▶ _Set exercise_: Below is some material; set it all down exactly, apart from the pictures.
◆ ◆ ◆
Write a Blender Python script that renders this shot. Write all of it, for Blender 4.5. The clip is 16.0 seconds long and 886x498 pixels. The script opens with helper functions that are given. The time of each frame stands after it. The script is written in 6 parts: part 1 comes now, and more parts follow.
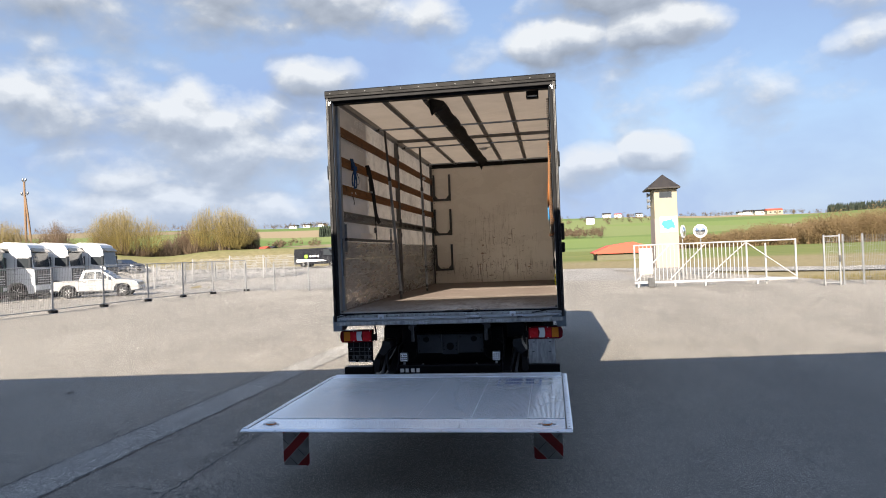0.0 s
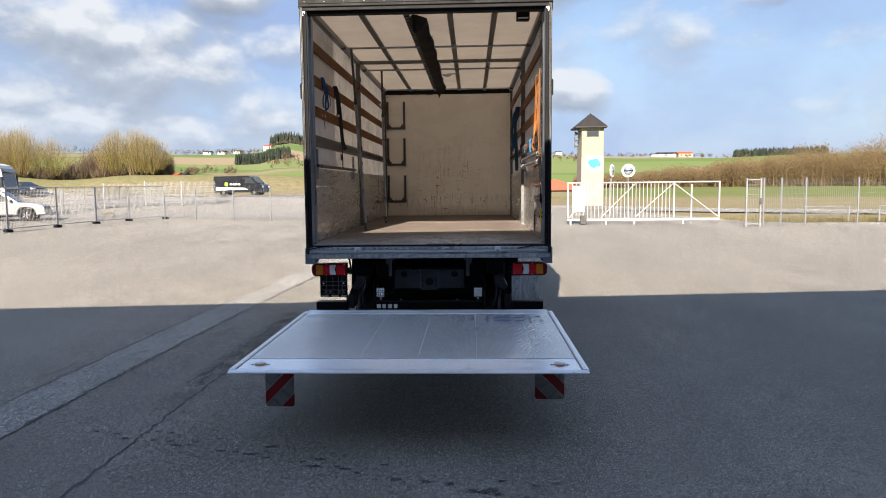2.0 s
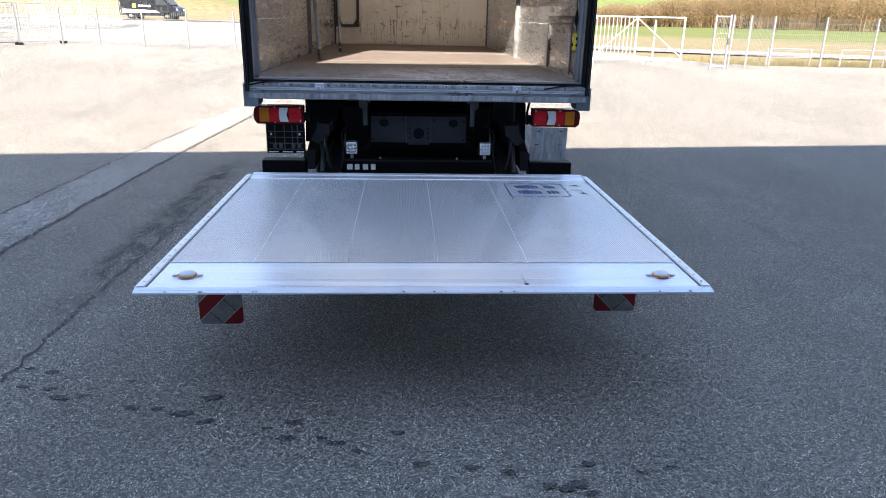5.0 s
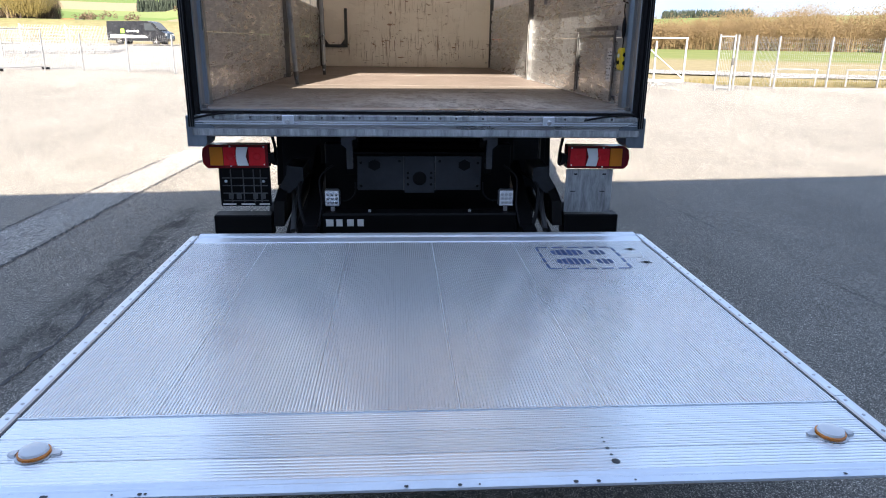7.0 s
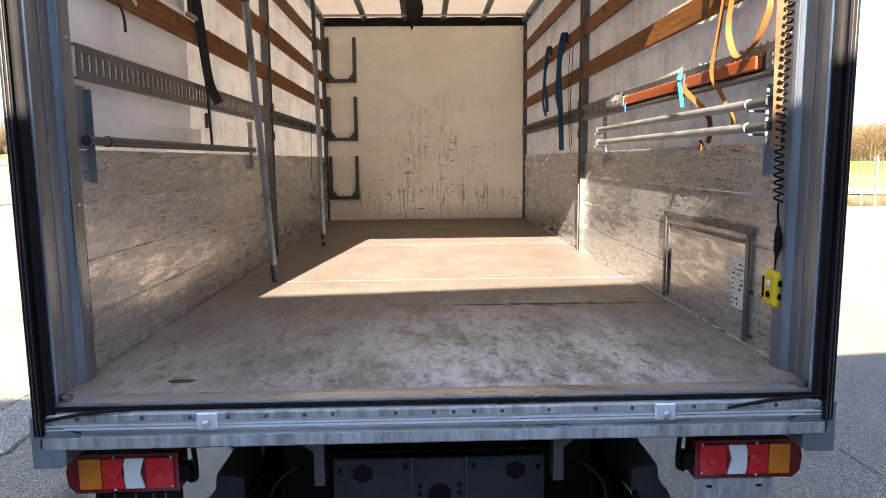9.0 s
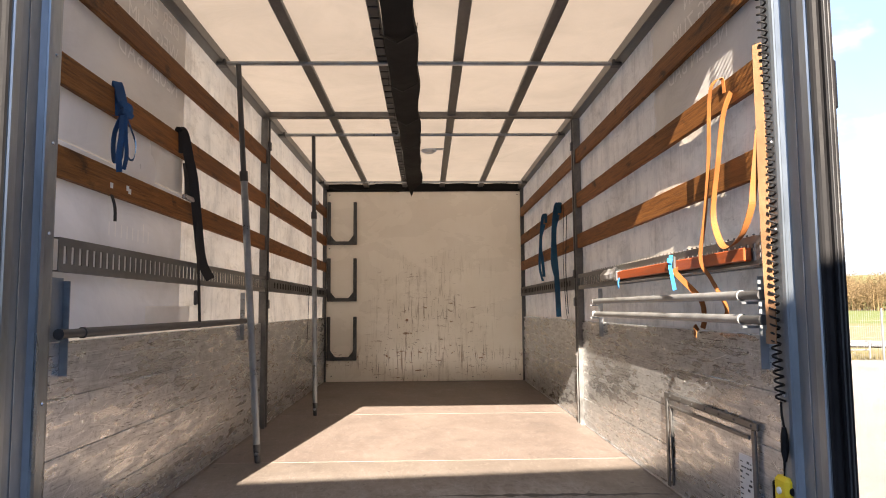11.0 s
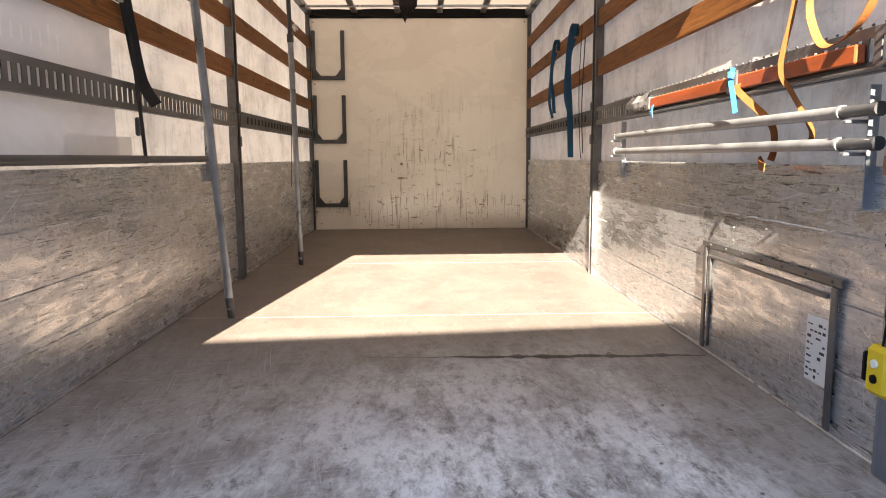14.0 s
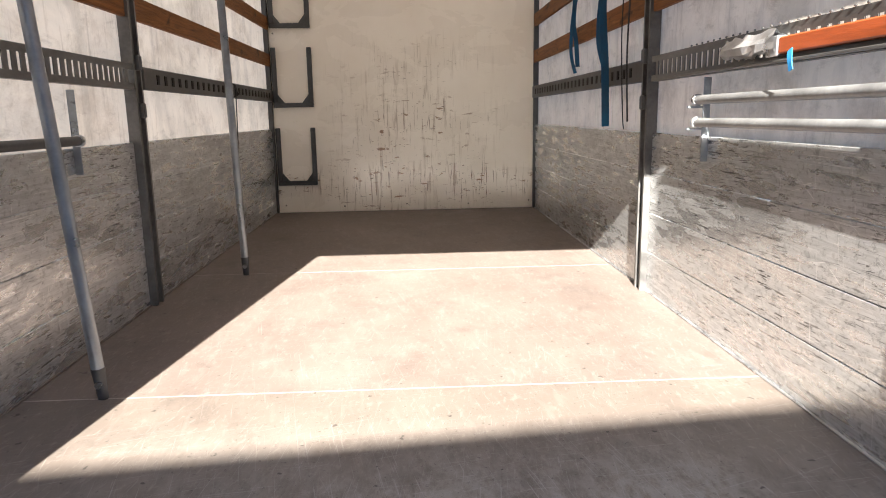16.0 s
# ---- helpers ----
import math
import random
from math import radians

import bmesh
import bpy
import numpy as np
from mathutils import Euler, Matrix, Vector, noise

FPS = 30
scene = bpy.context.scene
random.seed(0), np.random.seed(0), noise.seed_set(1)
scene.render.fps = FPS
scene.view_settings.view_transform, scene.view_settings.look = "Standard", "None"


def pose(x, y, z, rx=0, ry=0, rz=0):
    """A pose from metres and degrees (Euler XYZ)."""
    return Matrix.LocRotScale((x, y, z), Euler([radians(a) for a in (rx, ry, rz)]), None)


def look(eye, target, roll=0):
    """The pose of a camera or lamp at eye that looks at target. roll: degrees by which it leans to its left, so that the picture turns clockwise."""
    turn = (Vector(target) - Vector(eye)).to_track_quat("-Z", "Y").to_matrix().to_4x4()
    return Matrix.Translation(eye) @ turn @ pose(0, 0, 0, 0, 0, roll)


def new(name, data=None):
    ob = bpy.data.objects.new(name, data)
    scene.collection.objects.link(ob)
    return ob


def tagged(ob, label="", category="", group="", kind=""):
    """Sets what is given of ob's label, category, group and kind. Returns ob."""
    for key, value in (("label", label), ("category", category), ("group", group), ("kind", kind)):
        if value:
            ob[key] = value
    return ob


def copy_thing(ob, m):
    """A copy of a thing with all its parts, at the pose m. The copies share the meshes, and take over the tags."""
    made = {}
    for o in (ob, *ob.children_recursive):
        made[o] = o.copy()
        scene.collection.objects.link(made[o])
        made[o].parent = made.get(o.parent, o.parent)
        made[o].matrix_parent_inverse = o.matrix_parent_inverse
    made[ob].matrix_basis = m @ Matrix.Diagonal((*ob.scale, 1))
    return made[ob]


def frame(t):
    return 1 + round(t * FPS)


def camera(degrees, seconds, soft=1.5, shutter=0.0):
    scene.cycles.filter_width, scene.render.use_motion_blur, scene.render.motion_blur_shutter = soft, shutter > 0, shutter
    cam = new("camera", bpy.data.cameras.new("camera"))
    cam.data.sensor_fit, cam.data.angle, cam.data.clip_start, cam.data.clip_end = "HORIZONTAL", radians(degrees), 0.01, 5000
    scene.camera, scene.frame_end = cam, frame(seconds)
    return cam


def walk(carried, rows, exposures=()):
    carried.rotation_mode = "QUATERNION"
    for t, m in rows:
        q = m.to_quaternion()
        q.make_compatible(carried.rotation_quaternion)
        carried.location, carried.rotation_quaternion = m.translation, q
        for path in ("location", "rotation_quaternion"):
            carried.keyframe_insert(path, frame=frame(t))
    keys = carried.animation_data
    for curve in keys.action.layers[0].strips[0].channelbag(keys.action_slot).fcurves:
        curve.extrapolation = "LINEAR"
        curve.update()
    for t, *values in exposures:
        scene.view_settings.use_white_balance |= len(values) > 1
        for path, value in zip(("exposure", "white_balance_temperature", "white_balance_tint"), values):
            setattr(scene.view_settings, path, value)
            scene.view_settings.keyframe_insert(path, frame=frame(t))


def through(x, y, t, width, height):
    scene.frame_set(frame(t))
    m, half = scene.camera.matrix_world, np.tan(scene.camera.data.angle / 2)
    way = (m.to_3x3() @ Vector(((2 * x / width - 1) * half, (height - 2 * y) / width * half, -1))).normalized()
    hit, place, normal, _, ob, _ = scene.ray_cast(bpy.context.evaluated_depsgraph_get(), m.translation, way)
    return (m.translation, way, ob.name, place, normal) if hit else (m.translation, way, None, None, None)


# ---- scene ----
cam = camera(66.4, 16.0, 1.0)
PATH = [
    (0, (1.165, -7.344, 1.909), (0.849, -5.369, 1.922), -2.3),
    (0.5, (0.775, -7.413, 1.904), (0.551, -5.426, 1.918), -1.9),
    (1, (0.632, -7.45, 1.916), (0.466, -5.457, 1.897), -1.5),
    (1.5, (0.54, -7.299, 1.896), (0.414, -5.305, 1.812), -1.2),
    (2, (0.461, -7.02, 1.898), (0.375, -5.031, 1.709), -0.6),
    (2.5, (0.381, -6.804, 1.844), (0.329, -4.828, 1.535), 0.1),
    (3, (0.259, -6.476, 1.812), (0.243, -4.522, 1.383), 0.6),
    (3.5, (0.181, -6.134, 1.778), (0.198, -4.202, 1.262), 0.8),
    (4, (0.049, -5.824, 1.751), (0.105, -3.914, 1.16), 1.1),
    (4.2, (-0.015, -5.673, 1.758), (0.057, -3.773, 1.138), 1.1),
    (6.3, (-0.143, -4.345, 1.674), (-0.005, -2.46, 1.018), 1.4),
    (6.5, (-0.13, -4.195, 1.675), (0.006, -2.306, 1.034), 1.2),
    (7, (-0.131, -3.86, 1.656), (0.001, -1.953, 1.07), 0.8),
    (7.5, (-0.149, -3.483, 1.563), (-0.039, -1.542, 1.096), 0.2),
    (8, (-0.062, -2.954, 1.68), (0.03, -1.003, 1.249), -0.2),
    (8.5, (-0.017, -2.544, 1.661), (0.056, -0.577, 1.309), -0.5),
    (9, (-0.044, -2.096, 2.04), (0.013, -0.114, 1.778), -0.6),
    (9.5, (0.034, -2.008, 2.143), (0.086, -0.014, 1.99), -0.2),
    (10, (0.033, -2.03, 2.176), (0.075, -0.03, 2.148), -0.8),
    (10.2, (0.034, -2.014, 2.172), (0.077, -0.015, 2.194), -0.6),
    (12.3, (-0.035, -2.0, 2.248), (0.017, -0.018, 2.507), -0.4),
    (12.5, (-0.06, -1.96, 2.206), (-0.005, 0.031, 2.391), -0.4),
    (13, (-0.053, -1.885, 2.149), (0.001, 0.114, 2.166), -0.2),
    (13.5, (0.02, -1.622, 2.147), (0.075, 0.371, 1.992), -0.1),
    (14, (0.046, -1.387, 2.119), (0.098, 0.595, 1.85), -0.4),
    (14.5, (0.024, -1.048, 2.122), (0.068, 0.924, 1.791), -0.8),
    (15, (0.092, -0.679, 2.105), (0.147, 1.287, 1.741), -1.2),
    (15.5, (0.109, -0.344, 2.133), (0.176, 1.621, 1.765), -1.2),
    (16, (0.063, -0.029, 2.192), (0.147, 1.931, 1.803), -1.0),
]
EXPOSURES = [(0.0, 1.74, 6500, 10), (1.5, 1.69, 6550, 10), (2.5, 1.86, 6450, 10), (3.5, 2.26, 6220, 11), (4.2, 2.42, 6250, 11), (6.3, 2.56, 6300, 10), (7.0, 2.51, 6350, 10),
             (7.5, 2.32, 6350, 10), (8.0, 2.46, 6500, 10), (8.5, 2.68, 6600, 11), (9.0, 2.95, 6800, 12), (10.0, 2.92, 6850, 13), (12.5, 2.70, 6550, 11), (13.2, 2.98, 6850, 12),
             (14.0, 3.24, 6750, 12), (15.2, 3.28, 6300, 10), (16.0, 3.12, 6000, 9)]
walk(cam, [(t, look(eye, target, roll)) for t, eye, target, roll in PATH], EXPOSURES)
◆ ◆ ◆
▶ _Output of the exercise_:
Write a Blender Python script that renders this shot. Write all of it, for Blender 4.5. The clip is 16.0 seconds long and 886x498 pixels. The script opens with helper functions that are given. The time of each frame stands after it. The script is written in 6 parts: part 1 comes now, and more parts follow.
0.0 s
2.0 s
5.0 s
7.0 s
9.0 s
11.0 s
14.0 s
16.0 s
# ---- helpers ----
import math
import random
from math import radians

import bmesh
import bpy
import numpy as np
from mathutils import Euler, Matrix, Vector, noise

FPS = 30
scene = bpy.context.scene
random.seed(0), np.random.seed(0), noise.seed_set(1)
scene.render.fps = FPS
scene.view_settings.view_transform, scene.view_settings.look = "Standard", "None"


def pose(x, y, z, rx=0, ry=0, rz=0):
    """A pose from metres and degrees (Euler XYZ)."""
    return Matrix.LocRotScale((x, y, z), Euler([radians(a) for a in (rx, ry, rz)]), None)


def look(eye, target, roll=0):
    """The pose of a camera or lamp at eye that looks at target. roll: degrees by which it leans to its left, so that the picture turns clockwise."""
    turn = (Vector(target) - Vector(eye)).to_track_quat("-Z", "Y").to_matrix().to_4x4()
    return Matrix.Translation(eye) @ turn @ pose(0, 0, 0, 0, 0, roll)


def new(name, data=None):
    ob = bpy.data.objects.new(name, data)
    scene.collection.objects.link(ob)
    return ob


def tagged(ob, label="", category="", group="", kind=""):
    """Sets what is given of ob's label, category, group and kind. Returns ob."""
    for key, value in (("label", label), ("category", category), ("group", group), ("kind", kind)):
        if value:
            ob[key] = value
    return ob


def copy_thing(ob, m):
    """A copy of a thing with all its parts, at the pose m. The copies share the meshes, and take over the tags."""
    made = {}
    for o in (ob, *ob.children_recursive):
        made[o] = o.copy()
        scene.collection.objects.link(made[o])
        made[o].parent = made.get(o.parent, o.parent)
        made[o].matrix_parent_inverse = o.matrix_parent_inverse
    made[ob].matrix_basis = m @ Matrix.Diagonal((*ob.scale, 1))
    return made[ob]


def frame(t):
    return 1 + round(t * FPS)


def camera(degrees, seconds, soft=1.5, shutter=0.0):
    scene.cycles.filter_width, scene.render.use_motion_blur, scene.render.motion_blur_shutter = soft, shutter > 0, shutter
    cam = new("camera", bpy.data.cameras.new("camera"))
    cam.data.sensor_fit, cam.data.angle, cam.data.clip_start, cam.data.clip_end = "HORIZONTAL", radians(degrees), 0.01, 5000
    scene.camera, scene.frame_end = cam, frame(seconds)
    return cam


def walk(carried, rows, exposures=()):
    carried.rotation_mode = "QUATERNION"
    for t, m in rows:
        q = m.to_quaternion()
        q.make_compatible(carried.rotation_quaternion)
        carried.location, carried.rotation_quaternion = m.translation, q
        for path in ("location", "rotation_quaternion"):
            carried.keyframe_insert(path, frame=frame(t))
    keys = carried.animation_data
    for curve in keys.action.layers[0].strips[0].channelbag(keys.action_slot).fcurves:
        curve.extrapolation = "LINEAR"
        curve.update()
    for t, *values in exposures:
        scene.view_settings.use_white_balance |= len(values) > 1
        for path, value in zip(("exposure", "white_balance_temperature", "white_balance_tint"), values):
            setattr(scene.view_settings, path, value)
            scene.view_settings.keyframe_insert(path, frame=frame(t))


def through(x, y, t, width, height):
    scene.frame_set(frame(t))
    m, half = scene.camera.matrix_world, np.tan(scene.camera.data.angle / 2)
    way = (m.to_3x3() @ Vector(((2 * x / width - 1) * half, (height - 2 * y) / width * half, -1))).normalized()
    hit, place, normal, _, ob, _ = scene.ray_cast(bpy.context.evaluated_depsgraph_get(), m.translation, way)
    return (m.translation, way, ob.name, place, normal) if hit else (m.translation, way, None, None, None)


# ---- scene ----
cam = camera(66.4, 16.0, 1.0)
PATH = [
    (0, (1.165, -7.344, 1.909), (0.849, -5.369, 1.922), -2.3),
    (0.5, (0.775, -7.413, 1.904), (0.551, -5.426, 1.918), -1.9),
    (1, (0.632, -7.45, 1.916), (0.466, -5.457, 1.897), -1.5),
    (1.5, (0.54, -7.299, 1.896), (0.414, -5.305, 1.812), -1.2),
    (2, (0.461, -7.02, 1.898), (0.375, -5.031, 1.709), -0.6),
    (2.5, (0.381, -6.804, 1.844), (0.329, -4.828, 1.535), 0.1),
    (3, (0.259, -6.476, 1.812), (0.243, -4.522, 1.383), 0.6),
    (3.5, (0.181, -6.134, 1.778), (0.198, -4.202, 1.262), 0.8),
    (4, (0.049, -5.824, 1.751), (0.105, -3.914, 1.16), 1.1),
    (4.2, (-0.015, -5.673, 1.758), (0.057, -3.773, 1.138), 1.1),
    (6.3, (-0.143, -4.345, 1.674), (-0.005, -2.46, 1.018), 1.4),
    (6.5, (-0.13, -4.195, 1.675), (0.006, -2.306, 1.034), 1.2),
    (7, (-0.131, -3.86, 1.656), (0.001, -1.953, 1.07), 0.8),
    (7.5, (-0.149, -3.483, 1.563), (-0.039, -1.542, 1.096), 0.2),
    (8, (-0.062, -2.954, 1.68), (0.03, -1.003, 1.249), -0.2),
    (8.5, (-0.017, -2.544, 1.661), (0.056, -0.577, 1.309), -0.5),
    (9, (-0.044, -2.096, 2.04), (0.013, -0.114, 1.778), -0.6),
    (9.5, (0.034, -2.008, 2.143), (0.086, -0.014, 1.99), -0.2),
    (10, (0.033, -2.03, 2.176), (0.075, -0.03, 2.148), -0.8),
    (10.2, (0.034, -2.014, 2.172), (0.077, -0.015, 2.194), -0.6),
    (12.3, (-0.035, -2.0, 2.248), (0.017, -0.018, 2.507), -0.4),
    (12.5, (-0.06, -1.96, 2.206), (-0.005, 0.031, 2.391), -0.4),
    (13, (-0.053, -1.885, 2.149), (0.001, 0.114, 2.166), -0.2),
    (13.5, (0.02, -1.622, 2.147), (0.075, 0.371, 1.992), -0.1),
    (14, (0.046, -1.387, 2.119), (0.098, 0.595, 1.85), -0.4),
    (14.5, (0.024, -1.048, 2.122), (0.068, 0.924, 1.791), -0.8),
    (15, (0.092, -0.679, 2.105), (0.147, 1.287, 1.741), -1.2),
    (15.5, (0.109, -0.344, 2.133), (0.176, 1.621, 1.765), -1.2),
    (16, (0.063, -0.029, 2.192), (0.147, 1.931, 1.803), -1.0),
]
EXPOSURES = [(0.0, 1.74, 6500, 10), (1.5, 1.69, 6550, 10), (2.5, 1.86, 6450, 10), (3.5, 2.26, 6220, 11), (4.2, 2.42, 6250, 11), (6.3, 2.56, 6300, 10), (7.0, 2.51, 6350, 10),
             (7.5, 2.32, 6350, 10), (8.0, 2.46, 6500, 10), (8.5, 2.68, 6600, 11), (9.0, 2.95, 6800, 12), (10.0, 2.92, 6850, 13), (12.5, 2.70, 6550, 11), (13.2, 2.98, 6850, 12),
             (14.0, 3.24, 6750, 12), (15.2, 3.28, 6300, 10), (16.0, 3.12, 6000, 9)]
walk(cam, [(t, look(eye, target, roll)) for t, eye, target, roll in PATH], EXPOSURES)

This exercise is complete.